I found out recently that I will be going back to CA for a business trip. While my wife has been back there a few times (alone and with the kids), I have not been back there since our vacation back in April. And while there we spent most our time as tourists — I did not get a lot of opportunity to mirror my past life there going to work, seeing acquaintances and friends and generally moving around in familiar territory. So this trip will be very weird for me. And with no immediate relatives in the area (my folks left a few months ago and my sister and her family vacated a couple months before us) it won’t be the anchor it once was. It ceased being “home” quite a while ago but going there, seeing the many familiar surroundings and paralleling many of the habits that were once my every day life (drives to work, meals at favorite places, etc) will be very surreal.
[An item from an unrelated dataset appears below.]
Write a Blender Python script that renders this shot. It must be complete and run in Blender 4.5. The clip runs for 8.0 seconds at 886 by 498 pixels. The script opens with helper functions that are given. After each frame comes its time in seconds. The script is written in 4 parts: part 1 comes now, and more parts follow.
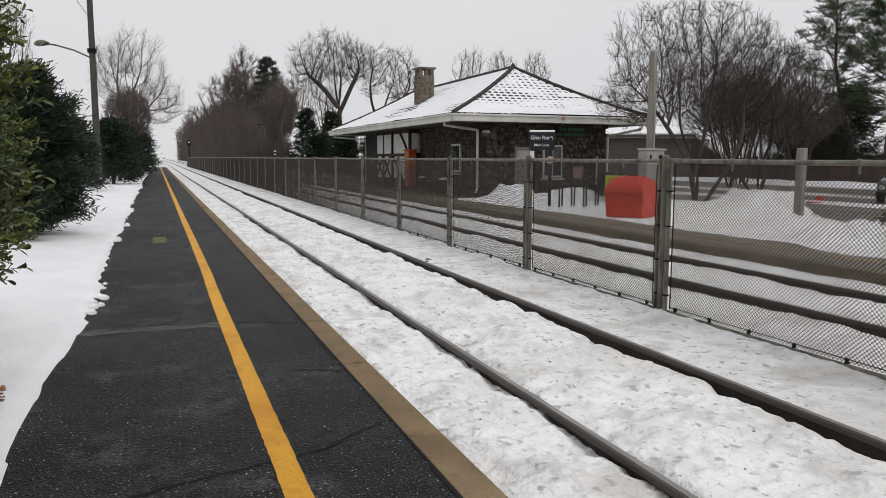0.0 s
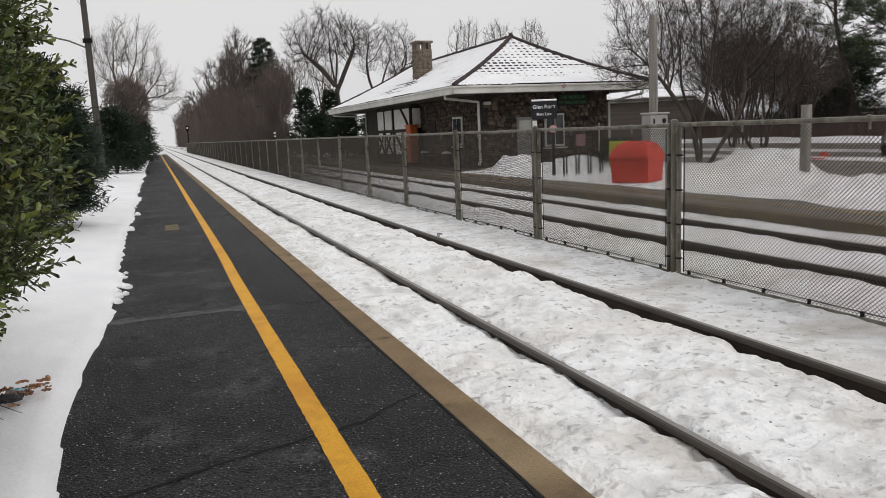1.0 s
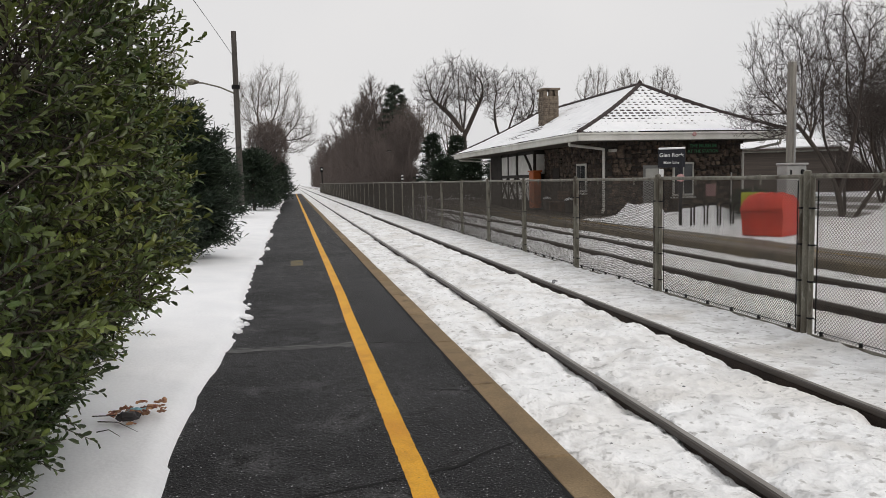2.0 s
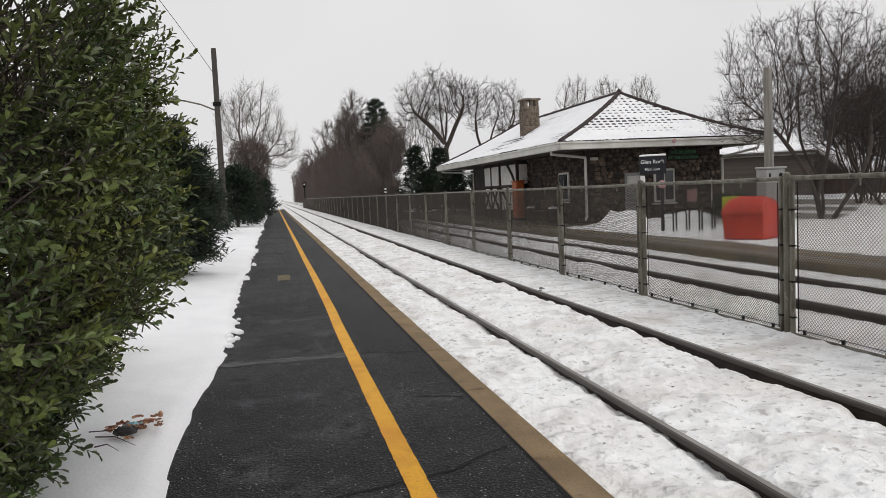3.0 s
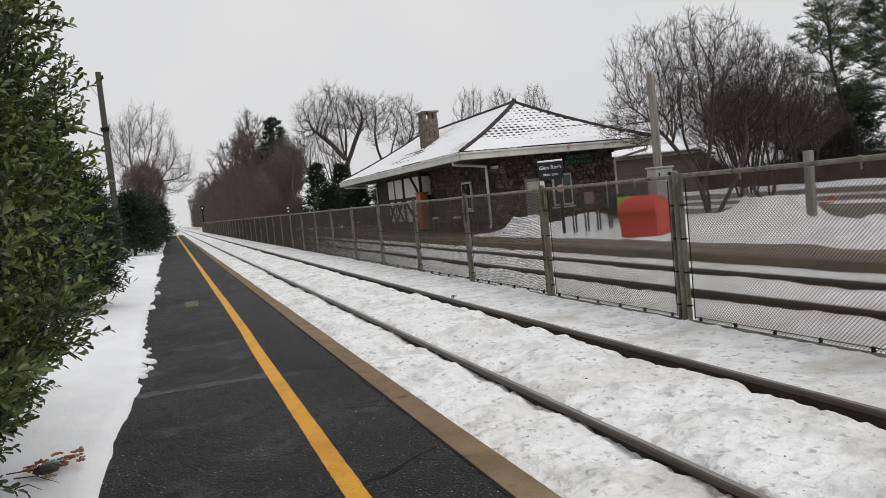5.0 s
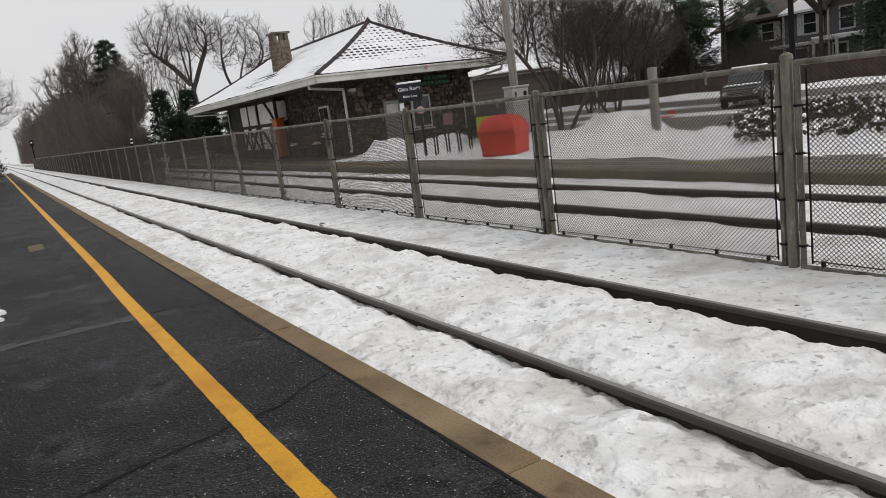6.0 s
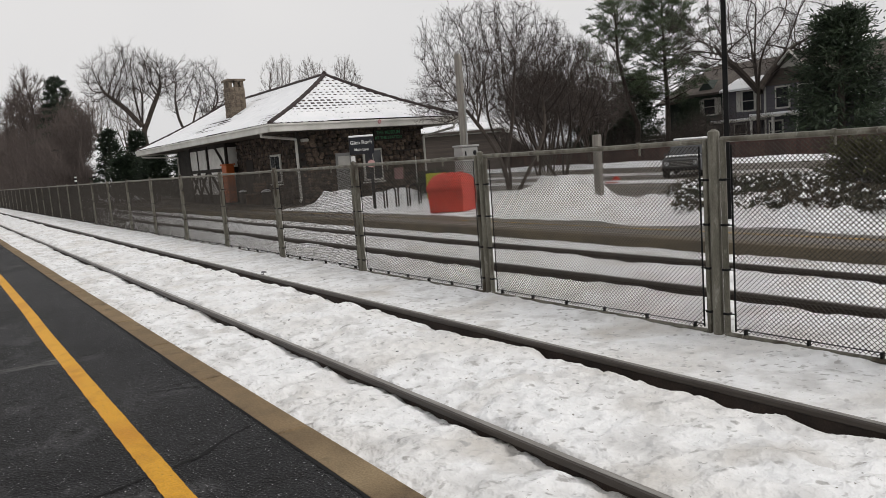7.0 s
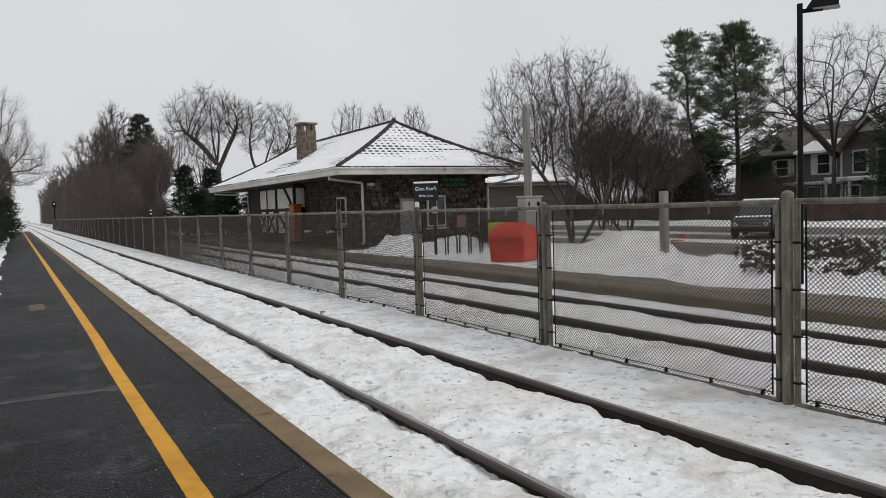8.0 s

While planning this short business trip, I sometimes throw my mind back to the original decision formula of what made us leave. I play that arithmetic decision making through again, reprocessing as a double check to see if I’ve done the right thing for my family. What have we gained? What have we lost? I am not second guessing our move decision at all. I am merely using it as an anchor to ensure that we haven’t strayed from our path. Sometimes in our everyday course of life, we get distracted by the petty details and temporary wants. We need to remain focused on the long term goals that provide a deeper satisfaction for each of us.

I can tell you that I’d be lieing if I said that I wasn’t envious of the 80F degree day a friend said they had in CA. I told him he sucked.